EXHIBIT 10.89

                             OEM PURCHASE AGREEMENT

                                 THIRD AMENDMENT

This Third Amendment effective as of the 1st day of February, 2003, (the
"Effective Date") amends the OEM Purchase Agreement (the "Agreement") dated
December 16, 2002, by and between HEWLETT-PACKARD COMPANY, a Delaware
corporation having its principal place of business at 3000 Hanover Street, Palo
Alto, California 94304 ("HP") and BROCADE COMMUNICATIONS SYSTEMS, INC. a
Delaware corporation having its principal place of business at 1745 Technology
Drive, San Jose, California 95110, and BROCADE COMMUNICATIONS SYSTEMS
SWITZERLAND SARL., a corporation organized under the laws of Geneva, and having
its principal place of business at 29 Route de l'Aeroport Case Postale 105,
CH-1215 Geneva 15, Switzerland (collectively "Supplier").

                                    RECITALS

WHEREAS, HP and Supplier have entered into the Agreement pursuant to which HP
agreed to purchase, and Supplier agreed to sell OEM Products in accordance with
the terms and conditions set forth therein; and

WHEREAS, HP and Supplier desire to enter into this Third Amendment to amend
certain provisions of the Agreement.

                                   AGREEMENTS

NOW, THEREFORE, in consideration of the mutual covenants contained herein, and
for other good and valuable consideration the receipt and sufficiency of which
are hereby acknowledged, HP and Supplier agree as follows:

1.    DEFINITIONS. Terms used in this Third Amendment that are not defined
      herein shall have the meaning given thereto in the Agreement.

2.    CONFIRMATION AND RATIFICATION. Except as expressly amended herein all
      unmodified and remaining terms and conditions of the Agreement shall
      remain in full force and effect. All capitalized terms not defined in this
      Third Amendment shall have the meaning set forth in the Agreement. In the
      event a conflict between the Agreement and this Third Amendment, the terms
      of this Third Amendment shall govern.

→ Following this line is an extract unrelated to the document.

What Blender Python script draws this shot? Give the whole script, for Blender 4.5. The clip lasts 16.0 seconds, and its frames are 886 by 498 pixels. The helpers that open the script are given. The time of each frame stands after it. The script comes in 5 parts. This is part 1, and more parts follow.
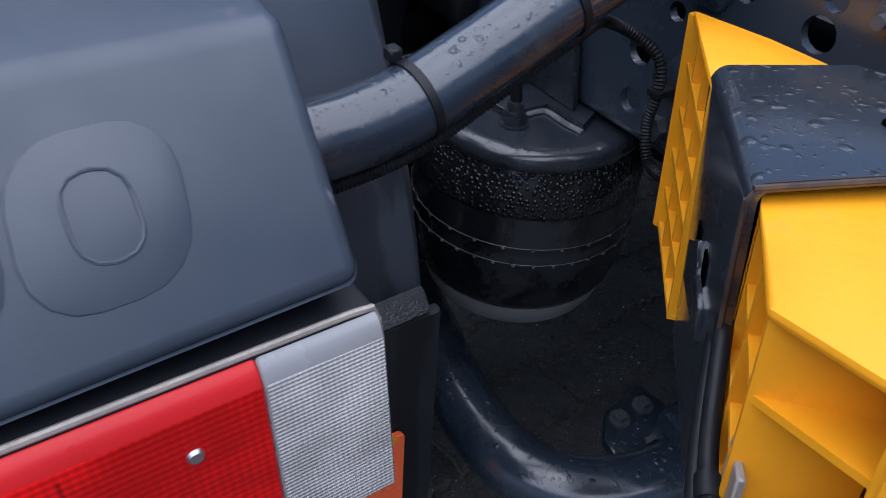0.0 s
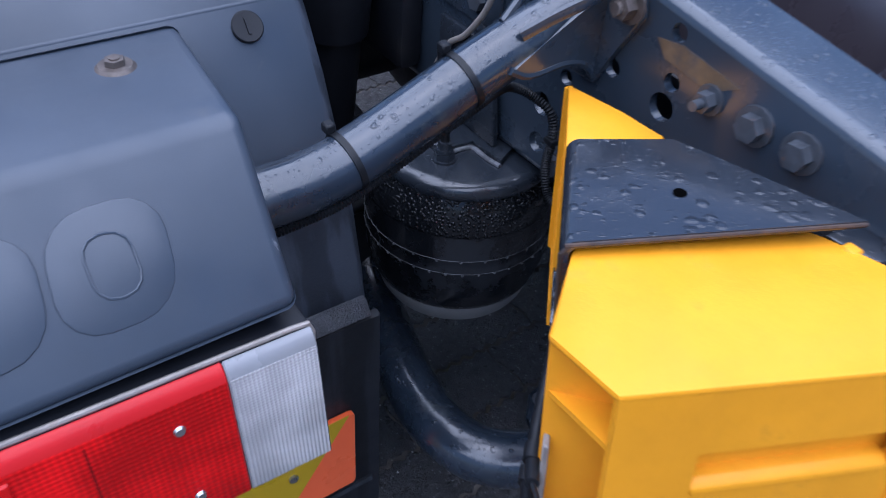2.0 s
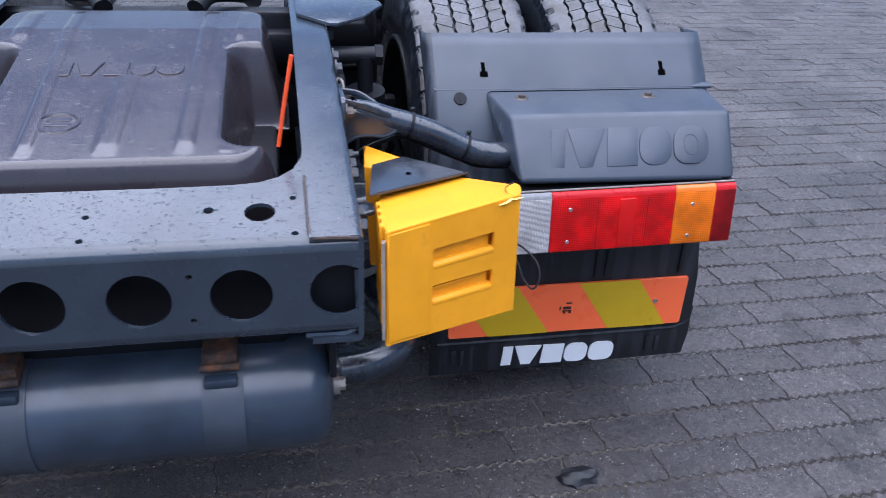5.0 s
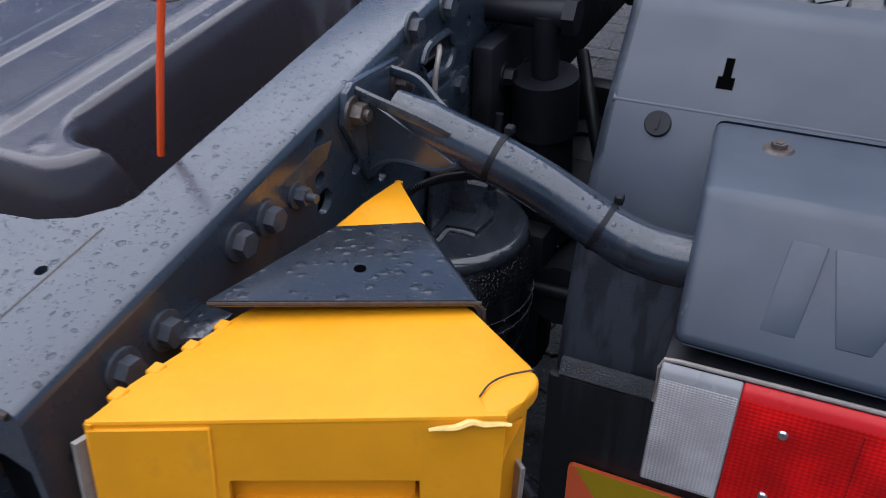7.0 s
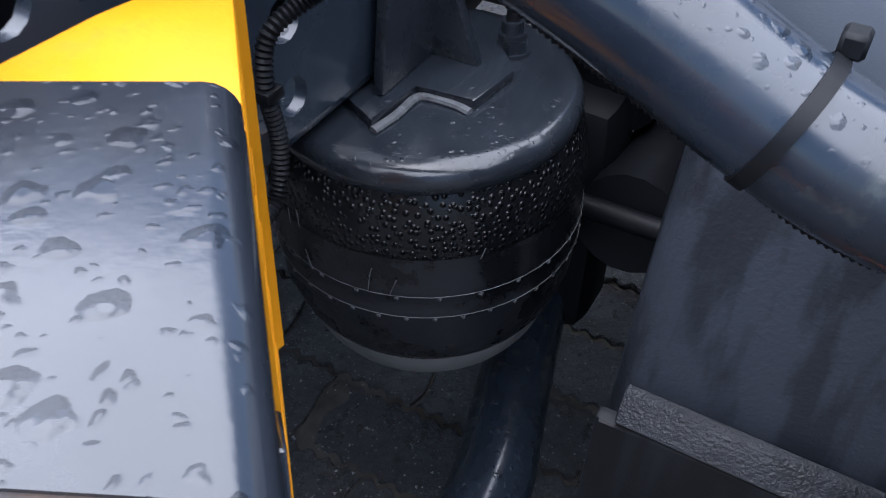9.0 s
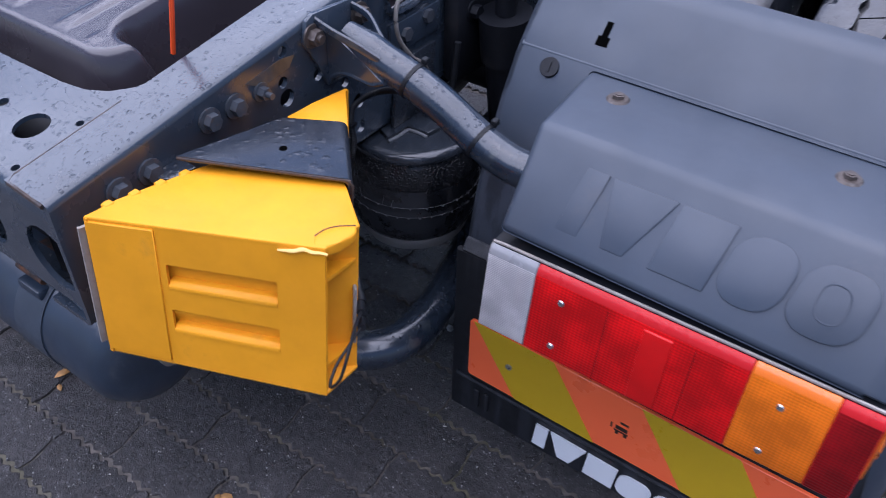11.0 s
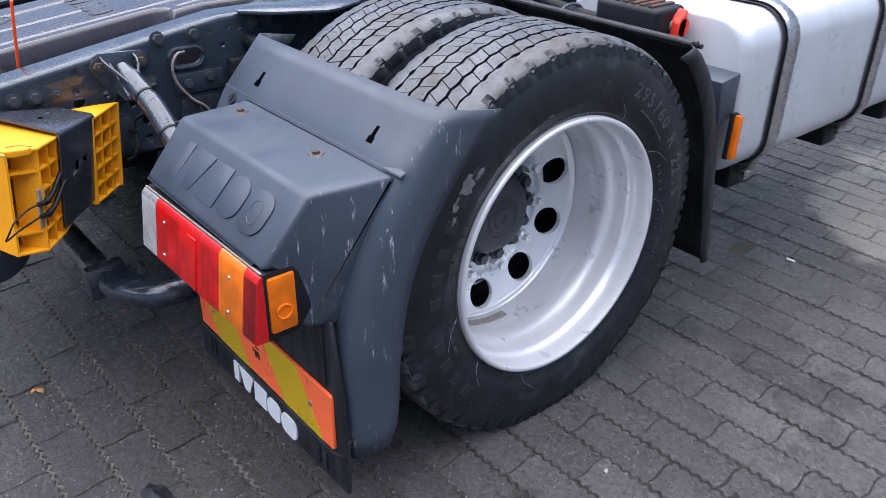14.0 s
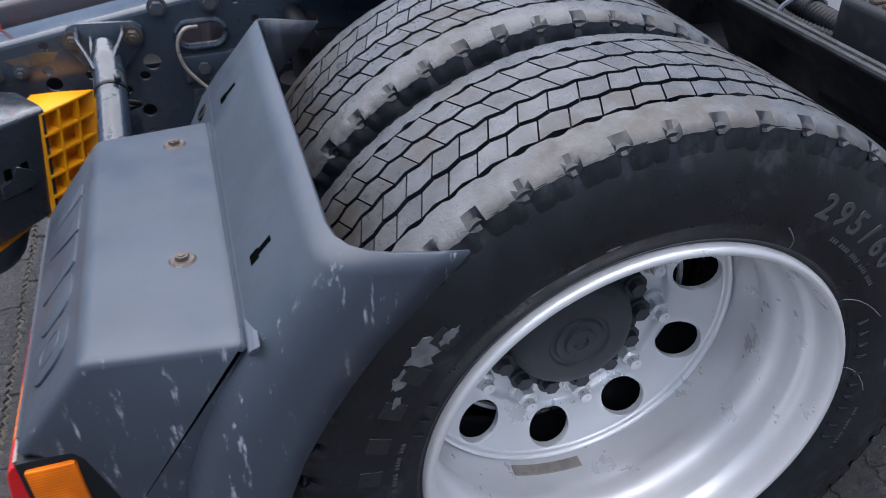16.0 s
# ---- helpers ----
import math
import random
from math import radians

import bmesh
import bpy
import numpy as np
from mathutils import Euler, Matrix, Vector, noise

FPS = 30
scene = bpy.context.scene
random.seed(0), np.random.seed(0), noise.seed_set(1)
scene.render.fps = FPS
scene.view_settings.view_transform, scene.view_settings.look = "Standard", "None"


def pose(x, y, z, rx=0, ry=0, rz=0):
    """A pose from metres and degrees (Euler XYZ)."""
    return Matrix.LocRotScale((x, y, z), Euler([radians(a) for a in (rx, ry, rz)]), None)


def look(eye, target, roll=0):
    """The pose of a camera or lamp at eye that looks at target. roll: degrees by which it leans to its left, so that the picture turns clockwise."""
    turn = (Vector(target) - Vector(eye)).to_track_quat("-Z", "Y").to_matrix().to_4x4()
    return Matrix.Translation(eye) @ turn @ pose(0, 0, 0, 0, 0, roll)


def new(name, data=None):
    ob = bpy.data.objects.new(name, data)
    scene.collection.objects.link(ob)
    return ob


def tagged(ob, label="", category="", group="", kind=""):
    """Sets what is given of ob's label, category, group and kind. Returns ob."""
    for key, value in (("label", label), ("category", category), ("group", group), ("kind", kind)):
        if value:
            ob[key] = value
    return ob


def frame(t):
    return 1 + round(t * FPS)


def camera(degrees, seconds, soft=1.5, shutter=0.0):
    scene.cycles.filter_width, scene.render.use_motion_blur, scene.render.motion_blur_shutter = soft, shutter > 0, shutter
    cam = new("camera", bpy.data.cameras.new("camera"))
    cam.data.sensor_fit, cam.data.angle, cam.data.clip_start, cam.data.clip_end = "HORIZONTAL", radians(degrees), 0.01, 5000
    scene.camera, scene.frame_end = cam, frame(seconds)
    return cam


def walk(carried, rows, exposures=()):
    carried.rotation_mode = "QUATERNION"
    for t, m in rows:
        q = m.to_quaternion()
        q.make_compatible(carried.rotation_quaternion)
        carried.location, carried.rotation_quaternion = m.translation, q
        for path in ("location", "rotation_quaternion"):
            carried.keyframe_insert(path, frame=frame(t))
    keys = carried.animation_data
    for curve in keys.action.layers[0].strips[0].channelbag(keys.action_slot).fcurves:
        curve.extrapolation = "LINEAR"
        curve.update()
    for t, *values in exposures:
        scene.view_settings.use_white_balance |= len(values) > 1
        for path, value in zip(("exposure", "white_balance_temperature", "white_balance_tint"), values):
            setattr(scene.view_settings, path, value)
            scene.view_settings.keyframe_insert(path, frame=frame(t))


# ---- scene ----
SKY, SUN = 0.060, 3.0
EXPOSURES = [(0.0, 0.8, 5700, 14), (0.5, 1.3, 5550, 14), (1.0, 1.45, 5550, 15), (1.5, 1.3, 5400, 16), (2.0, 1.05, 5150, 18), (3.0, 1.15, 5450, 17), (4.0, 1.3, 5400, 16), (5.0, 1.25, 5550, 17), (7.3, 0.5, 5900, 14), (7.9, 0.45, 5950, 14), (8.5, 1.65, 5900, 12), (10.8, 0.95, 5500, 23), (12.0, 1.38, 5550, 22), (12.5, 1.45, 5700, 21), (13.0, 1.35, 5750, 18), (14.0, 1.40, 6050, 15), (15.0, 1.35, 6050, 14), (16.0, 1.18, 6150, 13)]
cam = camera(57.2, 16.0, soft=0.8, shutter=0.22)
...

3.    AMENDMENTS. HP and Supplier hereby agree that the Agreement is hereby
      amended as follows:

      3.1. Delete the following language from section 9.1:

            Product Warranties. Supplier represents and warrants to HP that, for
            a period of [**] from the date of [**] for each [**] OEM Product
            unit (excluding [**]) and [**] from each [**] and [**] OEM Product,
            that all OEM Products under this Agreement will:

      3.2. Insert the following language at section 9.1:

            9.1. Product Warranties.

**    Certain information on this page has been omitted and filed separately
      with the Securities and Exchange Commission. Confidential treatment has
      been requested with respect to the omitted portions.



                  9.1.1. For [**] purchased by HP prior to [**], Supplier
                         represents and warrants to HP that, for a period of
                         [**] from the date of [**] for each [**] OEM Product
                         unit (excluding [**]) and [**] for each [**] and [**]
                         OEM Product, that all OEM Products under this Agreement
                         will meet the requirements stated at subsection [**]
                         below.

                  9.1.2. For [**] purchased by HP on or after [**], Supplier
                         represents and warrants to HP that, for a period of
                         [**] from the date of [**]for each [**] OEM Product
                         unit (excluding [**]) and [**] for each [**] and [**]
                         OEM Product, that all OEM Products under this Agreement
                         will meet the requirements stated at subsections [**]
                         below.

4.    COUNTERPARTS. This SecondThird Amendment may be executed in counterparts,
      each of which will be deemed an original, but both of which together will
      constitute one and the same instrument. The parties agree that facsimile
      signatures of the parties will be binding.

IN WITNESS WHEREOF, HP and Supplier have entered into this Third Amendment as of
the Effective Date as provided above.

AGREED:

BROCADE COMMUNICATIONS                        HEWLETT-PACKARD COMPANY
SYSTEMS INC. ("SUPPLIER")                     ("HP")

By: /s/  Michael Klayko                        By: [**]
    ------------------                            ------------------------------

Name: Michael Klayko                          Name: [**]

Title:  VP                                    Title: Director, SWD Procurement

BROCADE COMMUNICATIONS
SWITZERLAND, SARL. ("SUPPLIER")

By:   /s/ Ian Whiting
     ------------------
Name: Ian Whiting
      Vice President EMEA

Title: 22  November 2004

**    Certain information on this page has been omitted and filed separately
      with the Securities and Exchange Commission. Confidential treatment has
      been requested with respect to the omitted portions.